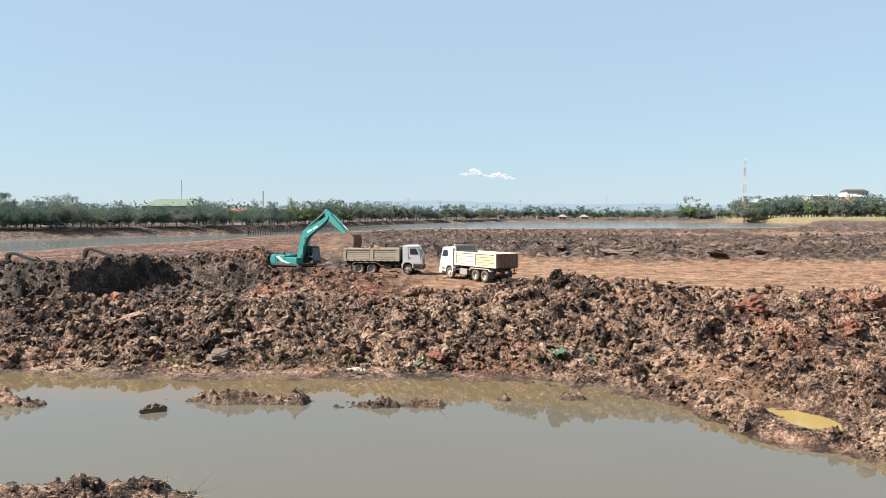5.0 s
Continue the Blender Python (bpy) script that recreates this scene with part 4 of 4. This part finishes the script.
def build_tree(seed, height, spread, leaves, count, bare=0.0, leaf=0.024):
    """A tapered trunk with limbs, and a crown of leaf clumps on them."""
    rng = random.Random(seed)
    bm = bmesh.new()
    bole = height * rng.uniform(0.13, 0.19)
    r = height * 0.022
    lean = Vector((rng.uniform(-0.3, 0.3), rng.uniform(-0.3, 0.3), bole))
    rod(bm, (0, 0, -0.5), lean, r * 1.25, r, 7)
    tips = []
    for i in range(rng.randint(5, 7)):
        a = 2 * math.pi * i / 6 + rng.uniform(-0.5, 0.5)
        out = spread * rng.uniform(0.25, 0.62)
        top = height * rng.uniform(0.29, 0.84)
        mid = lean + Vector((math.cos(a) * out * 0.4, math.sin(a) * out * 0.4, (top - bole) * 0.5))
        end = Vector((math.cos(a) * out, math.sin(a) * out, top))
        rod(bm, lean, mid, r * 0.6, r * 0.4, 5)
        rod(bm, mid, end, r * 0.4, r * 0.12, 5)
        tips += [(end, 1.0), (mid + (end - mid) * 0.55 + Vector((rng.uniform(-1, 1), rng.uniform(-1, 1), 0)) * spread * 0.18, 0.85)]
        for k in range(2):
            sp = mid + Vector((rng.uniform(-1, 1), rng.uniform(-1, 1), rng.uniform(-0.25, 0.5))) * spread * 0.34
            rod(bm, mid, sp, r * 0.25, r * 0.08, 4)
            tips.append((sp, 0.75))
    top = Vector((rng.uniform(-0.4, 0.4), rng.uniform(-0.4, 0.4), height * 0.9))
    rod(bm, lean, top, r * 0.6, r * 0.1, 5)
    tips.append((top, 0.9))
    trunk = link_mesh("trunk", bm, BARK)
    np_rng = np.random.RandomState(seed)
    cos = []
    knots = []
    for p, size in tips:
        for _ in range(3):
            d = np_rng.normal(size=3) * (1, 1, 0.6)
            knots.append((np.array(p) + d / np.linalg.norm(d) * spread * 0.20 * size * np_rng.uniform(0.3, 1.2), spread * 0.20 * size * np_rng.uniform(0.7, 1.3)))
    n_per = max(5, count // len(knots))
    for p, rad in knots:
        d = np_rng.normal(size=(n_per, 3))
        d /= np.linalg.norm(d, axis=1)[:, None]
        d *= (np_rng.uniform(0.1, 1.0, n_per) ** 0.5)[:, None] * rad * (1.05, 1.05, 0.8)
        cos.append(p + d)
    c = np.concatenate(cos)
    c = c[np_rng.uniform(size=len(c)) > bare]
    n = len(c)
    u = np_rng.normal(size=(n, 3))
    w = np.cross(u, np_rng.normal(size=(n, 3)))
    s = np_rng.uniform(0.6, 1.25, n)[:, None] * height * leaf
    u = u / np.linalg.norm(u, axis=1)[:, None] * s
    w = w / np.linalg.norm(w, axis=1)[:, None] * s * 0.75
    quad = np.stack([c - u, c + w * 0.9 - u * 0.1, c + u, c - w + u * 0.15], 1).reshape(-1, 3)
    crown = mesh_from("crown", quad, np.arange(n * 4), 4, [leaves], smooth=False)
    return trunk, crown


def tree_thing(meshes, m, label, group):
    t = empty("tree", m, label, "tree", group)
    for name, me in zip(("trunk", "crown"), meshes):
        ob = new(name, me)
        ob.parent = t
    return t


def place(px, depth):
    return px * depth


def ground_z(x, y):
    return float(terrain(np.array([float(x)]), np.array([float(y)]), False)[0][0])


KINDS = [build_tree(s, 10, sp, LEAVES, int(n * 1.35), bare, 0.023) for s, sp, n, bare in ((1, 7.0, 2100, 0), (2, 6.4, 2000, 0), (3, 8.0, 2200, 0), (4, 6.0, 1900, 0.1), (5, 7.4, 1800, 0.3), (6, 6.6, 2000, 0.1))]
BRIGHT = [build_tree(s, 10, sp, FRESH, 2800, 0, 0.022) for s, sp in ((11, 6.5), (12, 5.5))]
FAR_KINDS = [build_tree(s, 10, sp, LEAVES, 760, 0, 0.042) for s, sp in ((21, 7.2), (22, 6.4), (23, 8.0), (24, 6.8))]
FAR_BRIGHT = [build_tree(s, 10, sp, FRESH, 800, 0, 0.042) for s, sp in ((31, 6.8), (32, 6.0))]


def plant(seed, n, a0, a1, back0, back1, h0, h1, label, group, bright=0.1):
    """A belt of trees behind the far shore, between two bearings."""
    rng = random.Random(seed)
    for i in range(n):
        a = a0 + (a1 - a0) * (i + rng.uniform(0.1, 0.9)) / n
        y = float(np.interp(a, *FAR_LAKE)) + rng.uniform(back0, back1)
        x = a * y
        h = rng.uniform(h0, h1) / 10
        near = a0 < -0.21
        if -0.455 < a < -0.362:
            h *= 0.8
        kind = rng.choice(BRIGHT if near else FAR_BRIGHT) if rng.random() < bright else rng.choice(KINDS if near else FAR_KINDS)
        m = Matrix.Translation((x, y, ground_z(x, y) - 0.1)) @ Matrix.Rotation(rng.uniform(0, 6.28), 4, "Z")
        t = tree_thing(kind, m, label, group)
        t.scale = (h * rng.uniform(0.9, 1.15), h * rng.uniform(0.9, 1.15), h)


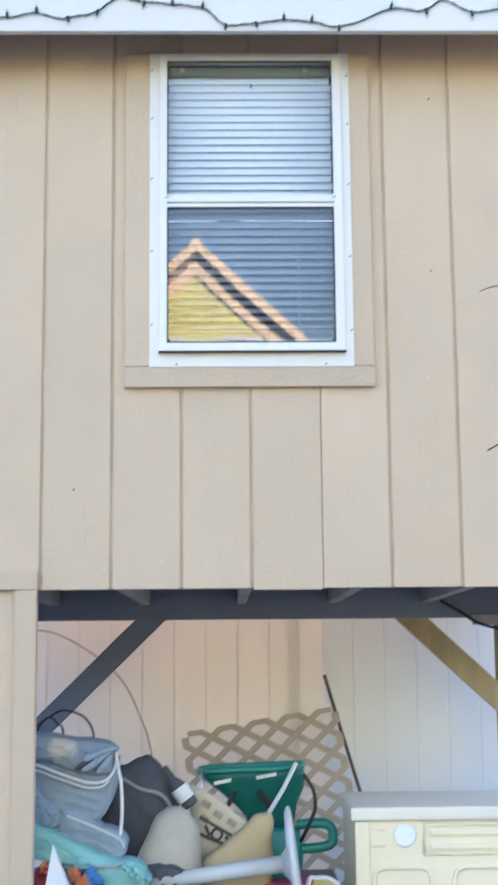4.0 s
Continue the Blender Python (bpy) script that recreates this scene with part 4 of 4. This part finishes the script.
for x, z in ((0.262, 1.022), (0.300, 0.988), (0.345, 0.962), (0.255, 0.975)):
    part("tan_block", boxed(-0.016, 0.016, -0.002, 0.002, -0.011, 0.011, 0.001, m=pose(x, 0.679, z, 0, 34, 0)), M_TANPATCH, cb)
for a, c in (((0.240, 0.982), (0.372, 0.905)), ((0.235, 0.930), (0.350, 0.880)), ((0.258, 0.955), (0.272, 0.922)), ((0.326, 0.920), (0.340, 0.888))):
    part("dark_band", beam_between((a[0], 0.676, a[1]), (c[0], 0.676, c[1]), 0.003, 0.010, 0.001), M_TARP, cb)
for x, z, r in ((0.296, 0.926, 0.017),):
    part("print_ring", sweep(bmesh.new(), [(x + r * math.cos(a), 0.676, z + r * math.sin(a)) for a in [0.5 * k for k in range(14)]], 0.0045, 6), M_TARP, cb, smooth=True)
single("pale_carton", boxed(0.245, 0.40, 0.60, 0.665, 0.745, 0.868, 0.003), mat("printed_cream_card", (0.55, 0.52, 0.48), 0.7, 0.1), (0.3, 0.63, 0.745), "plain pale cardboard carton in the pile", "carton")
single("black_bag", pillow((0.16, 0.14, 0.12), pose(0.14, 0.40, 0.815, 0, 10, 0), 0.5, 0.02, 9, 21, 12), M_TARP, (0.14, 0.4, 0.76), "crumpled black cloth bag", "bag", smooth=True)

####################

* _The task_
Lines holding the word "part" should be counted across the entries; state only how many there are.

* _Response below_
5